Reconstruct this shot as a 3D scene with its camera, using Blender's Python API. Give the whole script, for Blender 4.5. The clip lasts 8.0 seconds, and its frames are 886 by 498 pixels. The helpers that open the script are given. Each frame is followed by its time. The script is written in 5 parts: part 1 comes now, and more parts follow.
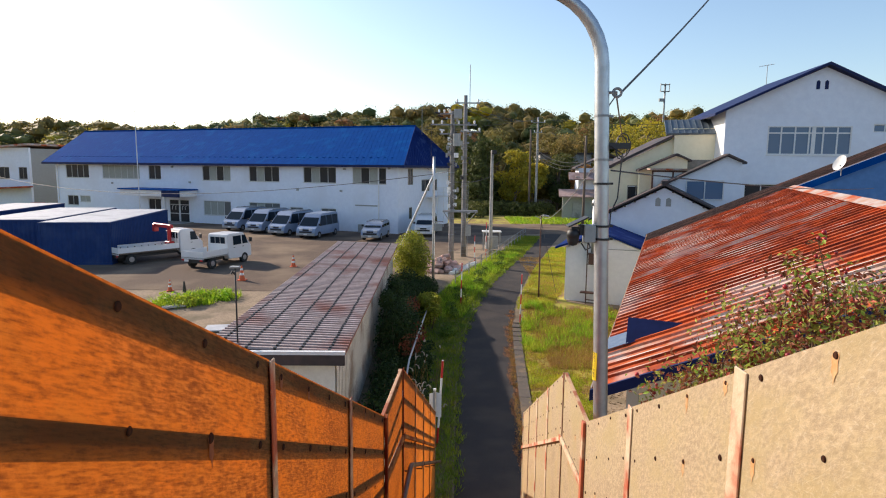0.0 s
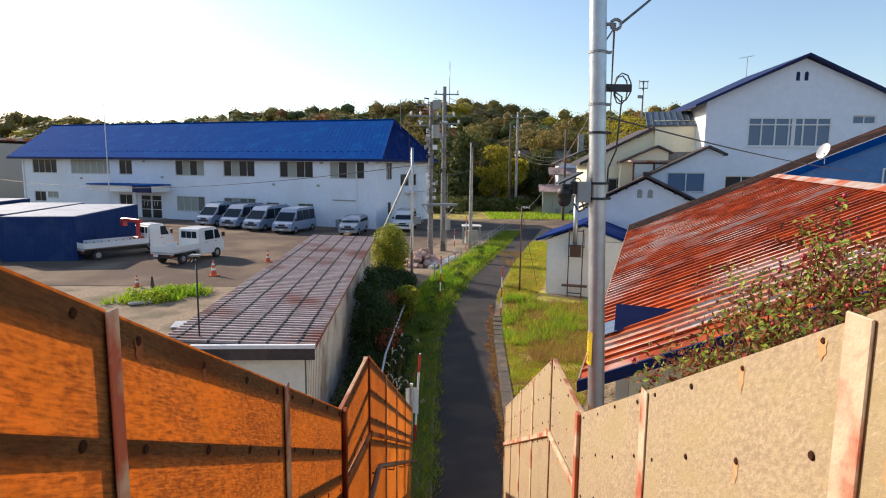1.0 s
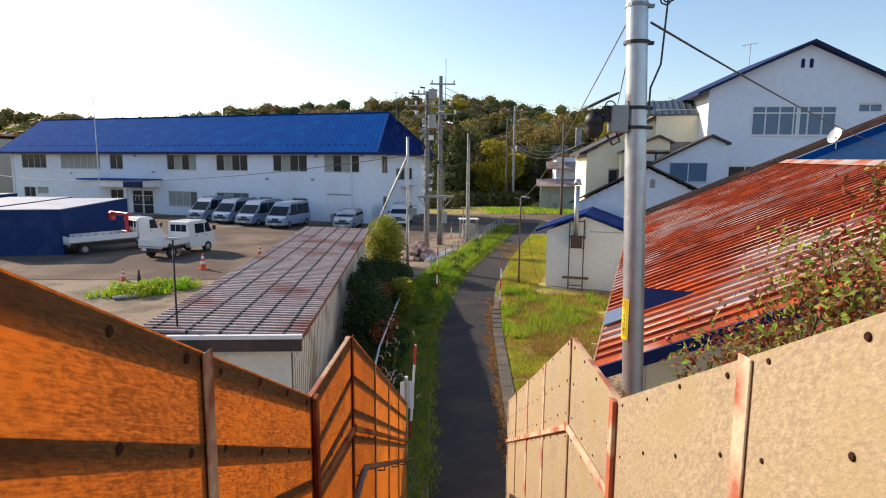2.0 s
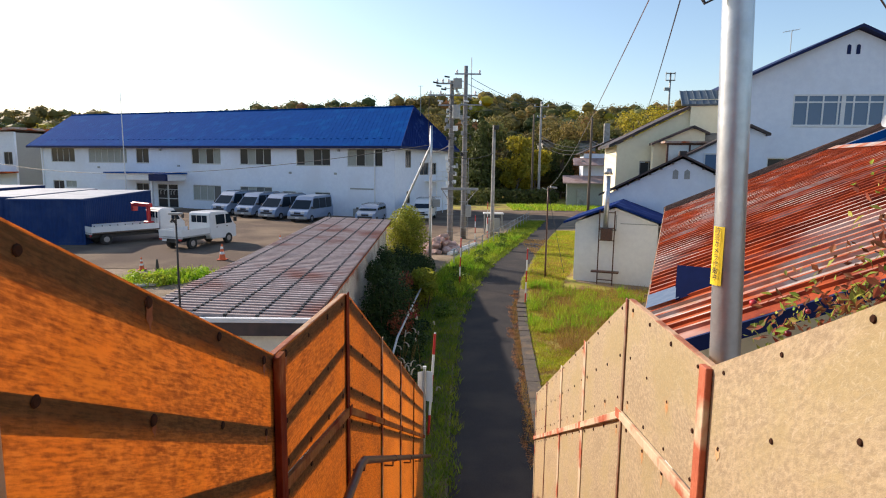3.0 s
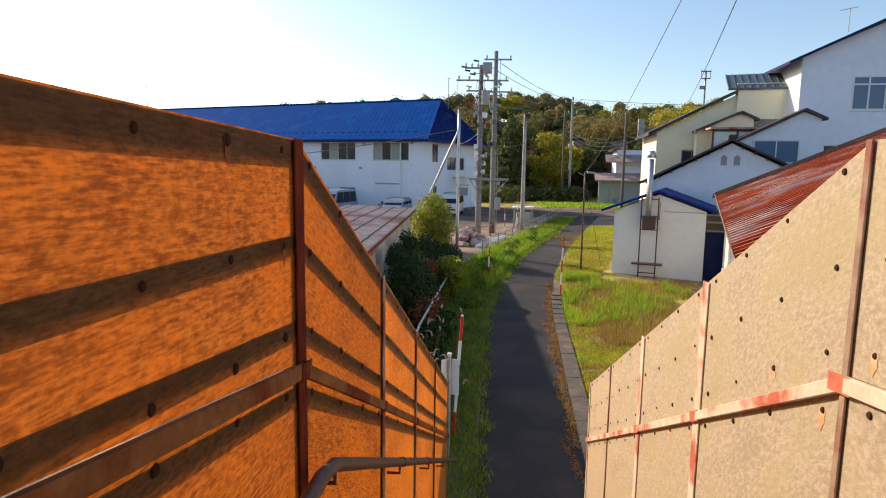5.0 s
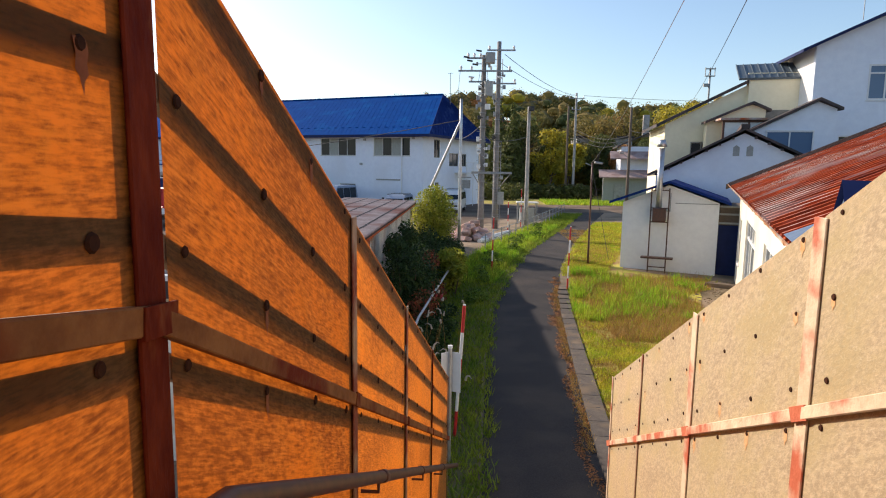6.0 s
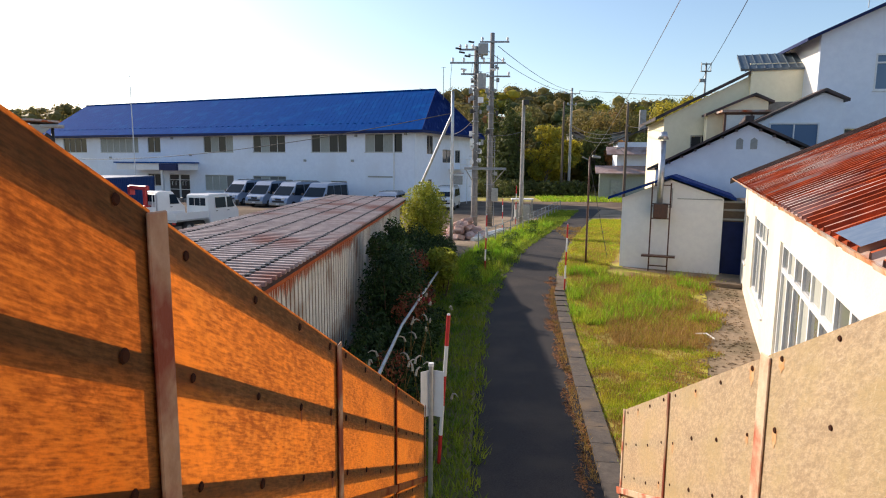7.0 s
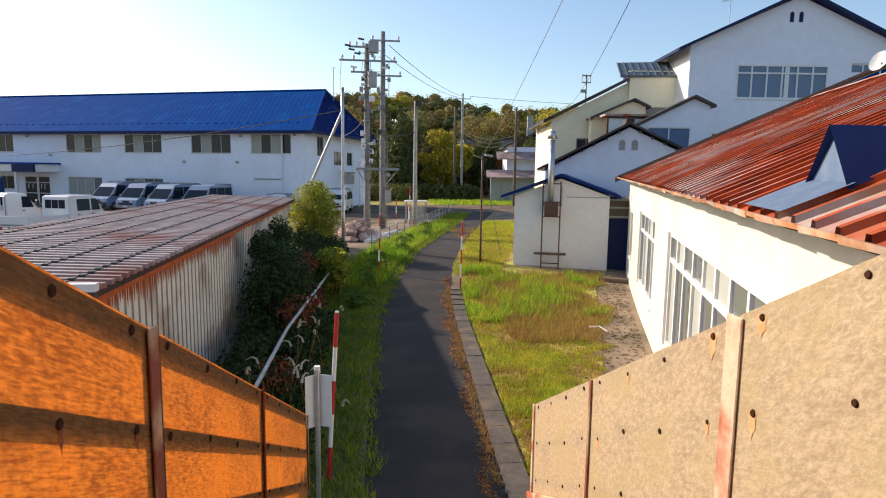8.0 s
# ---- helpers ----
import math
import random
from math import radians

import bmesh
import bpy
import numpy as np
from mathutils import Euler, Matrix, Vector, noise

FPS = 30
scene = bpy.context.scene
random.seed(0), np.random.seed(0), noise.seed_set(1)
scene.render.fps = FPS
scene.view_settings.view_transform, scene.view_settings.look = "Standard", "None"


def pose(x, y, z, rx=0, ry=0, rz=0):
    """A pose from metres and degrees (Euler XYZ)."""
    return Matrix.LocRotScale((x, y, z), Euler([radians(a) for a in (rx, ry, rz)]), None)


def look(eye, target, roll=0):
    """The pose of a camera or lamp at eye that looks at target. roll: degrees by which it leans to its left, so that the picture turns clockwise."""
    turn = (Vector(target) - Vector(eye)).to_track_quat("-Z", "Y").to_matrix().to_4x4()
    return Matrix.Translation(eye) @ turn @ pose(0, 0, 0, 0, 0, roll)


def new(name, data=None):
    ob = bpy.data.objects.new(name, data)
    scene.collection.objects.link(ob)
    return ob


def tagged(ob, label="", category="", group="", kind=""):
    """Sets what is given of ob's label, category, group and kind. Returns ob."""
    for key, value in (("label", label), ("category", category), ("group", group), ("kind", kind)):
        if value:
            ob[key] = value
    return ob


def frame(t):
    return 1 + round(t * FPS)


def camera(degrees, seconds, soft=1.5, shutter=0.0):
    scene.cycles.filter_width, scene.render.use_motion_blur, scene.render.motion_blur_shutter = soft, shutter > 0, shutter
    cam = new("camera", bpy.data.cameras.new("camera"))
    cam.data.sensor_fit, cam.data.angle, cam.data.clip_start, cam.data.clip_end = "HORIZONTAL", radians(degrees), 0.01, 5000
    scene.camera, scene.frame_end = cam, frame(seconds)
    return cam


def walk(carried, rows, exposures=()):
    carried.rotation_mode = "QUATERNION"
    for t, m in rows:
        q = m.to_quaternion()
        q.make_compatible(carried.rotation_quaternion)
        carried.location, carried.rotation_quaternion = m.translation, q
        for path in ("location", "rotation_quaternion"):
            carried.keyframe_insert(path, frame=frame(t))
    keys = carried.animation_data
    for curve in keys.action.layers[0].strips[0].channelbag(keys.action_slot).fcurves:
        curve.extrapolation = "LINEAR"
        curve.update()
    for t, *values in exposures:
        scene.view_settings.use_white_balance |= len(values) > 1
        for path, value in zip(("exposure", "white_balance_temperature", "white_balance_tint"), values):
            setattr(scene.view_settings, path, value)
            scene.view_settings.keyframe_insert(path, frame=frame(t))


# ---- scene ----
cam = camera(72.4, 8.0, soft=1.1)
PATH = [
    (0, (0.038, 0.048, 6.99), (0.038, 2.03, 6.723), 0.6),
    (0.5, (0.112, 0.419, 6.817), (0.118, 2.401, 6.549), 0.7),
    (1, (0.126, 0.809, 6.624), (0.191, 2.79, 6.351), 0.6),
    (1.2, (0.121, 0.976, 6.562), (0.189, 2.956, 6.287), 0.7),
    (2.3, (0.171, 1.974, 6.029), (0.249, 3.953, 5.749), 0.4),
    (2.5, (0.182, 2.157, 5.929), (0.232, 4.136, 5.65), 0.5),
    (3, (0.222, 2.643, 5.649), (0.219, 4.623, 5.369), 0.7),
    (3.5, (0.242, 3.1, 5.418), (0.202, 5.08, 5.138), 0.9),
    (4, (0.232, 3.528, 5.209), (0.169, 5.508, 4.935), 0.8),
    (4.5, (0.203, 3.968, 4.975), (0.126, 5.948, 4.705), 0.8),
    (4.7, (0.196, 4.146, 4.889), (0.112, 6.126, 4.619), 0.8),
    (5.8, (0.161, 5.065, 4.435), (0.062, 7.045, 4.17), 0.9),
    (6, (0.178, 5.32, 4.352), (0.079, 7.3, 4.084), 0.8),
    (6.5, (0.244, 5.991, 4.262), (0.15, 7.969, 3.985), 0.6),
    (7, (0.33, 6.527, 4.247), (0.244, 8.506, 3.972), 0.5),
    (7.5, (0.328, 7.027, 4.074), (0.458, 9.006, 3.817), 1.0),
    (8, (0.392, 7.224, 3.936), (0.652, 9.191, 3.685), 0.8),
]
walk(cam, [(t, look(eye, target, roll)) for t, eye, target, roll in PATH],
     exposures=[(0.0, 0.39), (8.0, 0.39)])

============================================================

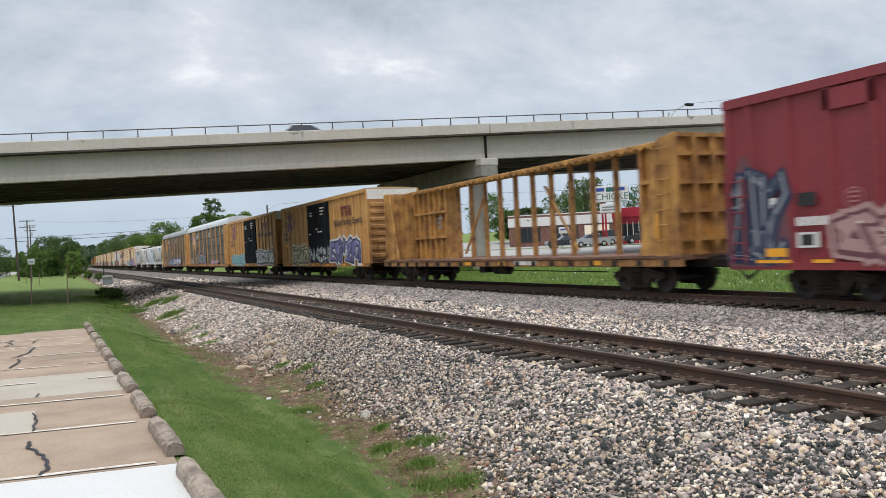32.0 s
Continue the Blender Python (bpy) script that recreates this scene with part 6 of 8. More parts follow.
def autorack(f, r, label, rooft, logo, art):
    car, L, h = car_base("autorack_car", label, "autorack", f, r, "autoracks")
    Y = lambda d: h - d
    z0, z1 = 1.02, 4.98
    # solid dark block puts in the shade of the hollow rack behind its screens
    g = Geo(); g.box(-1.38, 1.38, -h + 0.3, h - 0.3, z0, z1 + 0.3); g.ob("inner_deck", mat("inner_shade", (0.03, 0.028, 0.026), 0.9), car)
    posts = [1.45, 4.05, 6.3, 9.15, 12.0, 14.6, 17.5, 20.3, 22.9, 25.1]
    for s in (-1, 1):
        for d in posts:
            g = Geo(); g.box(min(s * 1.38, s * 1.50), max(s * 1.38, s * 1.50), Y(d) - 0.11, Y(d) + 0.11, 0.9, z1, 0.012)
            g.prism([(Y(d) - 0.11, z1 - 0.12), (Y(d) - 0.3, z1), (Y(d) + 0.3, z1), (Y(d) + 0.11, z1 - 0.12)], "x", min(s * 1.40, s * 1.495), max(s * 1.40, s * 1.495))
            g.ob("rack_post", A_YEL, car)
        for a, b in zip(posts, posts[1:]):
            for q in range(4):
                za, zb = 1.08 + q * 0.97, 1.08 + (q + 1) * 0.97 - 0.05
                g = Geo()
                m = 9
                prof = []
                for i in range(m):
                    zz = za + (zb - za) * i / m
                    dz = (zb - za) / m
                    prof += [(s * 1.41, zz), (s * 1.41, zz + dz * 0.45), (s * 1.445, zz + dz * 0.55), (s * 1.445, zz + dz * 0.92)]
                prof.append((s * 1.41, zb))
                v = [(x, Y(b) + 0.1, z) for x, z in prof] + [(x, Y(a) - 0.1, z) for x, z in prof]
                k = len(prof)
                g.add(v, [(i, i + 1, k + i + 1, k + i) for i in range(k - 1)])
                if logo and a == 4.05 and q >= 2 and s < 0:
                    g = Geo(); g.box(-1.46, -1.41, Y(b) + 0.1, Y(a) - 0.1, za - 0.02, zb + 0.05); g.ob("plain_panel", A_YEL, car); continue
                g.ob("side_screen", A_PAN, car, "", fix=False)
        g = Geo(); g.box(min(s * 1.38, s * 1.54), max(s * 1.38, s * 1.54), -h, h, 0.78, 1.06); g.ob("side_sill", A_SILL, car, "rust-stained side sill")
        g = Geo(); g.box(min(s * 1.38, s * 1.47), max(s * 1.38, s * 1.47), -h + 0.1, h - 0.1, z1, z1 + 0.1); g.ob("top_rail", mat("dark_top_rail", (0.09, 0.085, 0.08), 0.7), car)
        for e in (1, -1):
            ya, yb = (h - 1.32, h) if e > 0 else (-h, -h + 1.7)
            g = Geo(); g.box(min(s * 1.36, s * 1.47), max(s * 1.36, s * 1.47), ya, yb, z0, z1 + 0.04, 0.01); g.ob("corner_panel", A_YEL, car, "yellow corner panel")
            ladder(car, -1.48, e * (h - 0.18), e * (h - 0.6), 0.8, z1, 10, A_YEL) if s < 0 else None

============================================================

[Work required] The lines to extract from the data above begin with the line containing "import random" and end with the line containing "carried.location, carried.rotation_quaternion = m.translation, q". Extract them exactly, including both.

[Worked solution]
import random
from math import radians

import bmesh
import bpy
import numpy as np
from mathutils import Euler, Matrix, Vector, noise

FPS = 30
scene = bpy.context.scene
random.seed(0), np.random.seed(0), noise.seed_set(1)
scene.render.fps = FPS
scene.view_settings.view_transform, scene.view_settings.look = "Standard", "None"


def pose(x, y, z, rx=0, ry=0, rz=0):
    """A pose from metres and degrees (Euler XYZ)."""
    return Matrix.LocRotScale((x, y, z), Euler([radians(a) for a in (rx, ry, rz)]), None)


def look(eye, target, roll=0):
    """The pose of a camera or lamp at eye that looks at target. roll: degrees by which it leans to its left, so that the picture turns clockwise."""
    turn = (Vector(target) - Vector(eye)).to_track_quat("-Z", "Y").to_matrix().to_4x4()
    return Matrix.Translation(eye) @ turn @ pose(0, 0, 0, 0, 0, roll)


def new(name, data=None):
    ob = bpy.data.objects.new(name, data)
    scene.collection.objects.link(ob)
    return ob


def tagged(ob, label="", category="", group="", kind=""):
    """Sets what is given of ob's label, category, group and kind. Returns ob."""
    for key, value in (("label", label), ("category", category), ("group", group), ("kind", kind)):
        if value:
            ob[key] = value
    return ob


def frame(t):
    return 1 + round(t * FPS)


def camera(degrees, seconds, soft=1.5, shutter=0.0):
    scene.cycles.filter_width, scene.render.use_motion_blur, scene.render.motion_blur_shutter = soft, shutter > 0, shutter
    cam = new("camera", bpy.data.cameras.new("camera"))
    cam.data.sensor_fit, cam.data.angle, cam.data.clip_start, cam.data.clip_end = "HORIZONTAL", radians(degrees), 0.01, 5000
    scene.camera, scene.frame_end = cam, frame(seconds)
    return cam


def walk(carried, rows, exposures=()):
    carried.rotation_mode = "QUATERNION"
    for t, m in rows:
        q = m.to_quaternion()
        q.make_compatible(carried.rotation_quaternion)
        carried.location, carried.rotation_quaternion = m.translation, q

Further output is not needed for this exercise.